**SHORT PROBLEM**
Identify every line in the records below that contains the word "script", and copy each of those lines.
◇ ◇ ◇ ◇ ◇ ◇ ◇
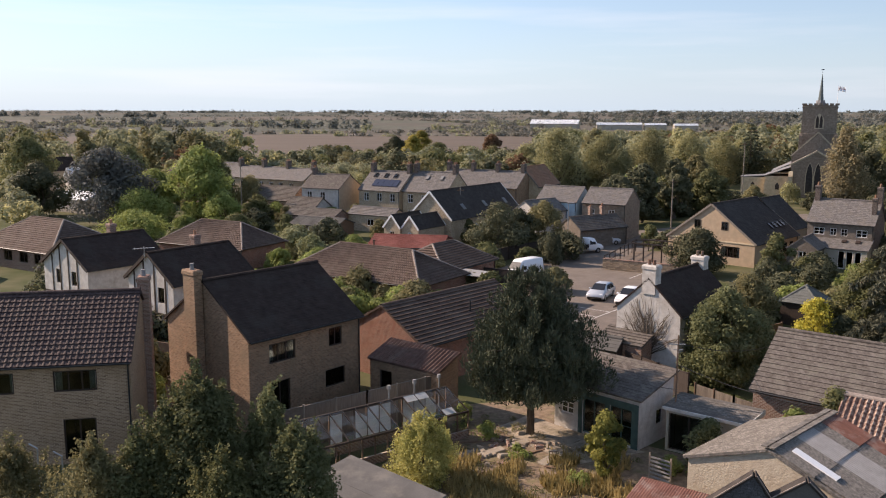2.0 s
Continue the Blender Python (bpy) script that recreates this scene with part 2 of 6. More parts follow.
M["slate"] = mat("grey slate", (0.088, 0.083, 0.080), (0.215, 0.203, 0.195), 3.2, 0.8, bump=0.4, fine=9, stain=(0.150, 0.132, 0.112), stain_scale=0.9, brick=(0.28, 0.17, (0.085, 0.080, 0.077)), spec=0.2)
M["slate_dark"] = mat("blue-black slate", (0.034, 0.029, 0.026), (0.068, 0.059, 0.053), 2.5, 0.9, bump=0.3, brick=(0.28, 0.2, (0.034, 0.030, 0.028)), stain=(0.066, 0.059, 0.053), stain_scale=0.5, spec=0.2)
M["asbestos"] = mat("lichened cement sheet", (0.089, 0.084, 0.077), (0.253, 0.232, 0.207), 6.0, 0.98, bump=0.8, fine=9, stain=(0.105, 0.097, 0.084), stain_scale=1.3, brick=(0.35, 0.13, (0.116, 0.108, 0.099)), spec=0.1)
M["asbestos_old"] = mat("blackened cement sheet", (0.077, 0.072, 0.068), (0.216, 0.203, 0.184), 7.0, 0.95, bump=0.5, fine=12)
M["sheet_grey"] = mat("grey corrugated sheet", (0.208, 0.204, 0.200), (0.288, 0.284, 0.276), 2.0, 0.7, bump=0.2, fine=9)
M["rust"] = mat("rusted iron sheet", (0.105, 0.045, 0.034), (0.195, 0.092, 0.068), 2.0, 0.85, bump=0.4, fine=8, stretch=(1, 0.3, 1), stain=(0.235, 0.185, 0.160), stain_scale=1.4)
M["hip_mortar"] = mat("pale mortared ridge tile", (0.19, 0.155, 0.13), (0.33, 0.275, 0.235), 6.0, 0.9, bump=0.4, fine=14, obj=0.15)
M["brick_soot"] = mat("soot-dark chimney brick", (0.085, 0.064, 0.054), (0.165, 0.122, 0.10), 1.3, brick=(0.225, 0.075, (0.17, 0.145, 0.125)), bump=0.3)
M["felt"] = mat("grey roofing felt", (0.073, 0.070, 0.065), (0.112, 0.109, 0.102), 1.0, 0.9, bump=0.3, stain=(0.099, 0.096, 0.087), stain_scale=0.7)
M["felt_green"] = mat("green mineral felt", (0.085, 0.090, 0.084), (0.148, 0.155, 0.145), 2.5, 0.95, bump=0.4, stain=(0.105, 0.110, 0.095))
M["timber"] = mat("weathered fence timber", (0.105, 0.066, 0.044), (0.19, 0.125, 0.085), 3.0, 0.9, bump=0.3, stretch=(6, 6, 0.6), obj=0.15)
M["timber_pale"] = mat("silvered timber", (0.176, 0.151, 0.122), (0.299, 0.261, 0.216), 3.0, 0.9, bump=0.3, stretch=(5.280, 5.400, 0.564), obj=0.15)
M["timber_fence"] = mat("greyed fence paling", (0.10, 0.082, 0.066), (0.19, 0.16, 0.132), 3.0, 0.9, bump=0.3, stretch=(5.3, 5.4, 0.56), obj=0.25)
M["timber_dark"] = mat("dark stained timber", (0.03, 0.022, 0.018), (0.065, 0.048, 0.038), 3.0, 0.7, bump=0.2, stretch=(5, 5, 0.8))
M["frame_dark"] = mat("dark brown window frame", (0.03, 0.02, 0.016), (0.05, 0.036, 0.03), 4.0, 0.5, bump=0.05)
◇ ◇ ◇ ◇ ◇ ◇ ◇
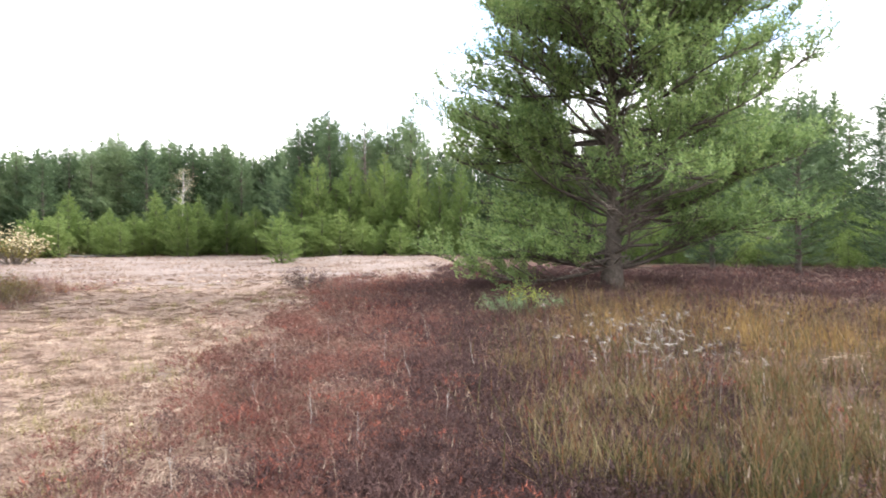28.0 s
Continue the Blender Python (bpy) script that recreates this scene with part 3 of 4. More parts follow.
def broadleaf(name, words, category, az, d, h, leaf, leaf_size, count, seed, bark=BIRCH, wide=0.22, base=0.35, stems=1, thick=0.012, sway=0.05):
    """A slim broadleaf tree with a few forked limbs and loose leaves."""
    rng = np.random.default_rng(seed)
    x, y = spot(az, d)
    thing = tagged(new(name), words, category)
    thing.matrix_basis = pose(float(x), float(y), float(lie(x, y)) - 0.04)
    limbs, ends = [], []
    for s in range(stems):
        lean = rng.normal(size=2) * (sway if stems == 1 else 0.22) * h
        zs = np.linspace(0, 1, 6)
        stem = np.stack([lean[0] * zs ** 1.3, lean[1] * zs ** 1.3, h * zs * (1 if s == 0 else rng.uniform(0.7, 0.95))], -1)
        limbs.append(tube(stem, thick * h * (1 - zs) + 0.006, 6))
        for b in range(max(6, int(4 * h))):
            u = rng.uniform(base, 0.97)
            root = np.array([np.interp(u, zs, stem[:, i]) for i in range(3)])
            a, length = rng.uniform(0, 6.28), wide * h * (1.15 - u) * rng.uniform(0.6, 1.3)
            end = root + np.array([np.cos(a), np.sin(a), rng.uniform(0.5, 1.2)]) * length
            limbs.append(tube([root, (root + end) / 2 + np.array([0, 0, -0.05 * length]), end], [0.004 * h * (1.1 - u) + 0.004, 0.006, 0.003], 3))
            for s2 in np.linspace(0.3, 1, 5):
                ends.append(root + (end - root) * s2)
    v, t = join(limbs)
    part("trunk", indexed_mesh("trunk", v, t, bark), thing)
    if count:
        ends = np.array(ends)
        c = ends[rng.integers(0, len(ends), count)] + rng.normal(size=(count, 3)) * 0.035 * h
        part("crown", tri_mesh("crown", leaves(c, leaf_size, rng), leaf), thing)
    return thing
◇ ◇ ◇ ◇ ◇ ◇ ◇
**EXERCISE ANSWER**
Continue the Blender Python (bpy) script that recreates this scene with part 2 of 6. More parts follow.
Continue the Blender Python (bpy) script that recreates this scene with part 3 of 4. More parts follow.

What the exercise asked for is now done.